• DO THIS: All lines holding the string "Continue" are to be shown.
-------- DATASET ROWS
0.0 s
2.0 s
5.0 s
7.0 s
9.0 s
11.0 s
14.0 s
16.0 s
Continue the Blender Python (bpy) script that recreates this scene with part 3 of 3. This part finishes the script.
----------------
-------- DATASET ROWS
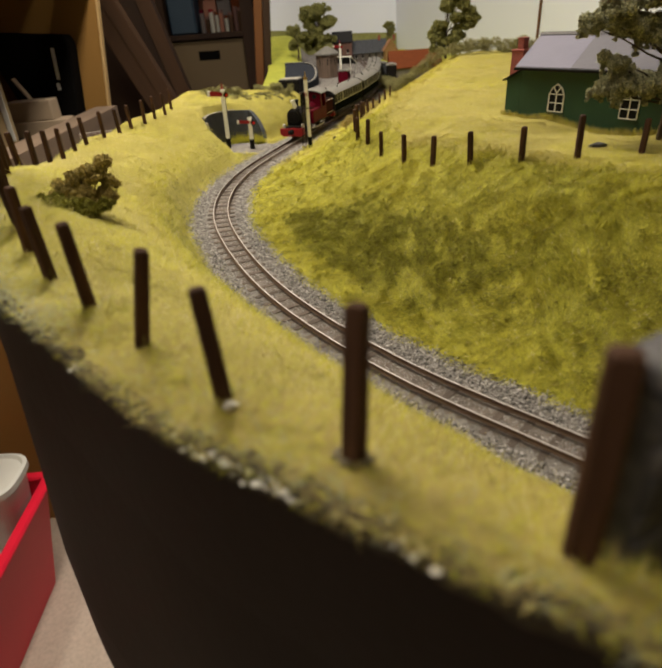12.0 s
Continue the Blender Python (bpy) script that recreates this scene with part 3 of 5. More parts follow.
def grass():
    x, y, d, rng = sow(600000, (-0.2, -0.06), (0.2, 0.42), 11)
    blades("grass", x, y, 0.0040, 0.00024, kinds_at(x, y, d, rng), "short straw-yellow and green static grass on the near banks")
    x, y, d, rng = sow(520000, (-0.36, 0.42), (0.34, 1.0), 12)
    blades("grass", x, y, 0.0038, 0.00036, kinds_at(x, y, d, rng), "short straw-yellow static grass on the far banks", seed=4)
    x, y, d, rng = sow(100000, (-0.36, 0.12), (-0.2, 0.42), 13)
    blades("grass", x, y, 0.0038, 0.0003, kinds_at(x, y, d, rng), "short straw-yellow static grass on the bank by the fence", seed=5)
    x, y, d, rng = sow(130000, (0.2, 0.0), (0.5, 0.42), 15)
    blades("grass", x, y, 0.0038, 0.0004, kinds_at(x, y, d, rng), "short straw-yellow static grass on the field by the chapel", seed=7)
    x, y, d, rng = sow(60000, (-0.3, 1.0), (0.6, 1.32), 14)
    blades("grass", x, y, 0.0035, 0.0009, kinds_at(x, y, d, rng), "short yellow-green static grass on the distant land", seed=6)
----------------
-------- DATASET ROWS
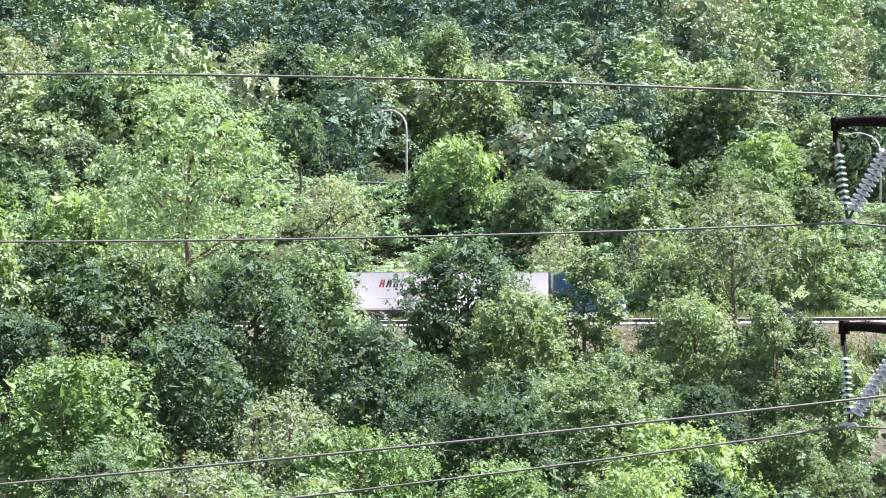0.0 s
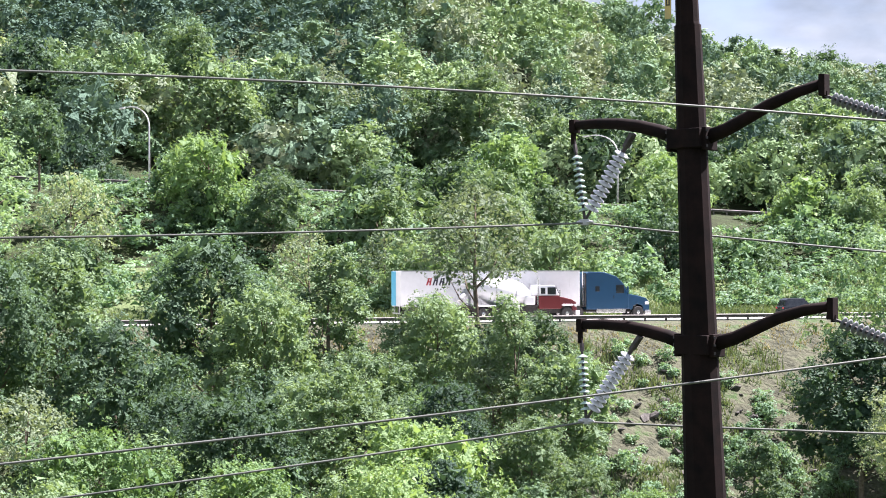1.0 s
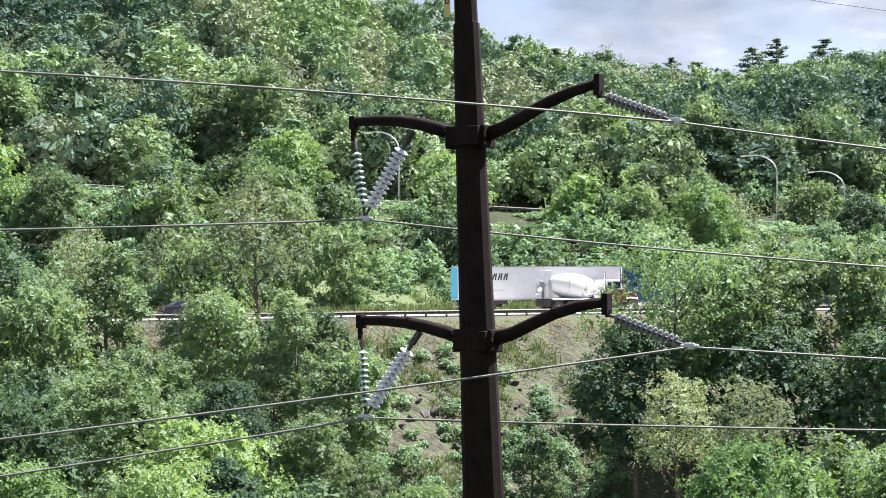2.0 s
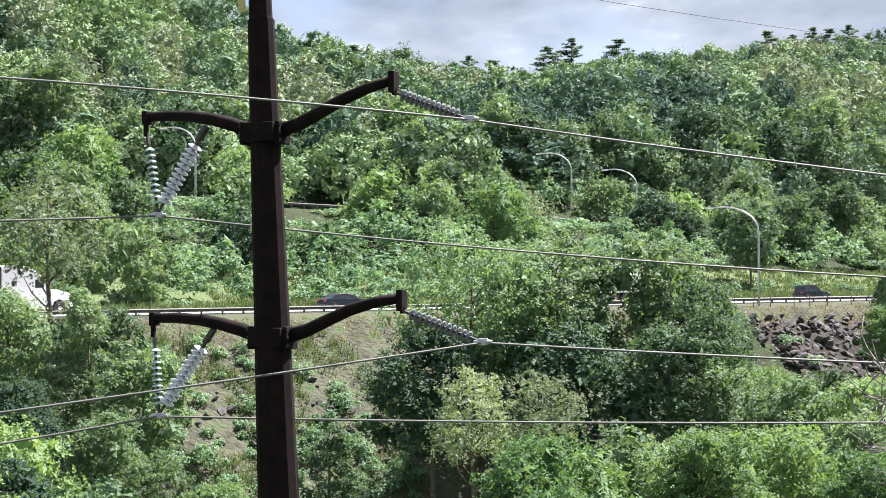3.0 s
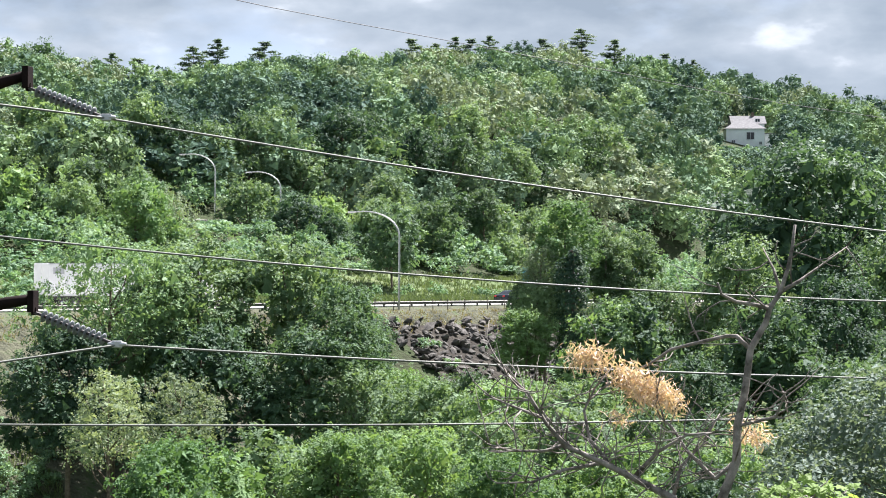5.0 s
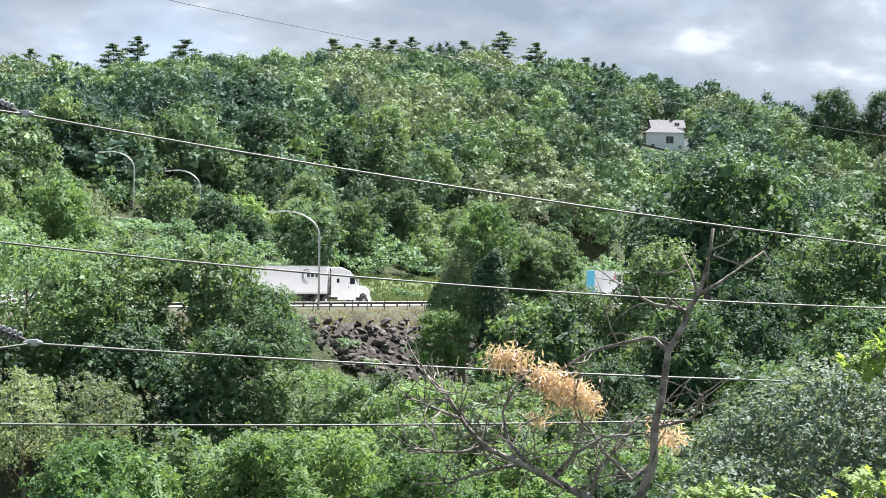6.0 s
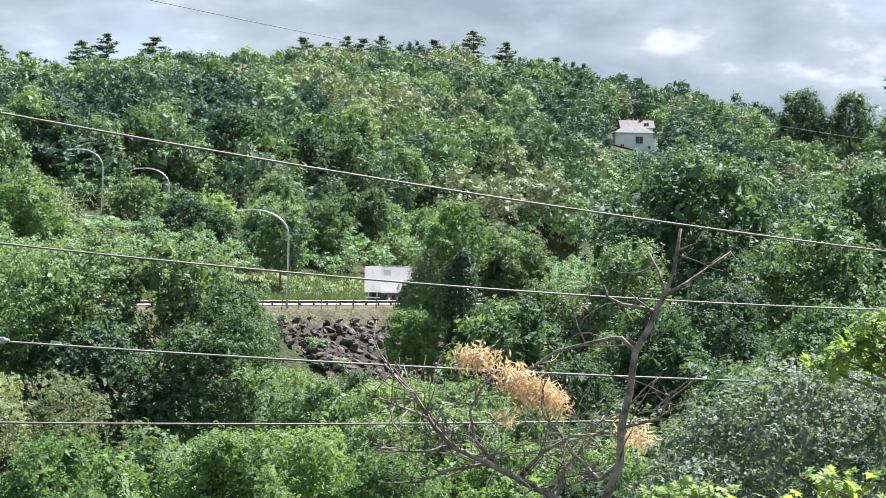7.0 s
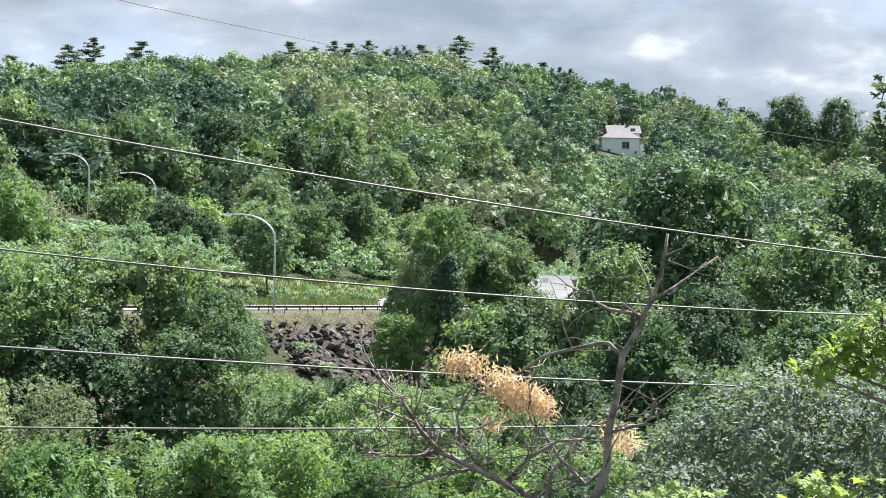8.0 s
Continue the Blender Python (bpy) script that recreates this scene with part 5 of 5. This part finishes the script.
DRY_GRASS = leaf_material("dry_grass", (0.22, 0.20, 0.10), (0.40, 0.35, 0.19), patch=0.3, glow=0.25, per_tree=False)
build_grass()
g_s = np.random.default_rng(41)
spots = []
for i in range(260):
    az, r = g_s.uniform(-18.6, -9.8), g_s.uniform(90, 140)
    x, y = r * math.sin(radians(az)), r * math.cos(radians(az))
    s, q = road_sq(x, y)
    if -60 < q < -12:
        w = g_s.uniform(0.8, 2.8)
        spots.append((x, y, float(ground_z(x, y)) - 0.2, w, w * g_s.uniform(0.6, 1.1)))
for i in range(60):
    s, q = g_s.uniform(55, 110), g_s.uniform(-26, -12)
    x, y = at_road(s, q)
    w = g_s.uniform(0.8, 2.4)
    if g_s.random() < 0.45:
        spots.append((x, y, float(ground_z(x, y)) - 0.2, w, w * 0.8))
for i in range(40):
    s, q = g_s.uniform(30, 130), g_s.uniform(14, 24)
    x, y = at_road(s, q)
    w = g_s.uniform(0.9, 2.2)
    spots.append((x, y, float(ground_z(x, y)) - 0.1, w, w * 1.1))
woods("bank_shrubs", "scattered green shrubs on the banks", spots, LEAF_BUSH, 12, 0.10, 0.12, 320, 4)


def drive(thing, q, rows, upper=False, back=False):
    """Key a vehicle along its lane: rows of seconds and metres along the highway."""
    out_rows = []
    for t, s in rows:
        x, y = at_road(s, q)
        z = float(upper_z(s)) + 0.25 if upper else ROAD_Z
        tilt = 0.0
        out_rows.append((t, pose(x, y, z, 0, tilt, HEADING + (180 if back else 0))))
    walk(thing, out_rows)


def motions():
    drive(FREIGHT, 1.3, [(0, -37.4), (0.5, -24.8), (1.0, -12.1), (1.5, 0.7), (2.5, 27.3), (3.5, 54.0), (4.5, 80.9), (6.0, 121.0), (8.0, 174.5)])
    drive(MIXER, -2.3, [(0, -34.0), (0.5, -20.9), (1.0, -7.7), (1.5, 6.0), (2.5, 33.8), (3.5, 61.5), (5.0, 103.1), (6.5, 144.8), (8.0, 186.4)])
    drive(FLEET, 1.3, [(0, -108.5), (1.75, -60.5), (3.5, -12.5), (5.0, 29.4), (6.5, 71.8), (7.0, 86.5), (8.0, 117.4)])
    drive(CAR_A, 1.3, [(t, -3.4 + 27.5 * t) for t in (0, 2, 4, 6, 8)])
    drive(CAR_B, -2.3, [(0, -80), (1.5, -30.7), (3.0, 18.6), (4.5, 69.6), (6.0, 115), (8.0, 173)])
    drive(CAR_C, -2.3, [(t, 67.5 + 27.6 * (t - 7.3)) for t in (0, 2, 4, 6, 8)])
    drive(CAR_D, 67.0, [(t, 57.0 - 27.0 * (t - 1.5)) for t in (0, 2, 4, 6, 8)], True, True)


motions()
----------------
• SOLUTION:
Continue the Blender Python (bpy) script that recreates this scene with part 3 of 3. This part finishes the script.
Continue the Blender Python (bpy) script that recreates this scene with part 3 of 5. More parts follow.
Continue the Blender Python (bpy) script that recreates this scene with part 5 of 5. This part finishes the script.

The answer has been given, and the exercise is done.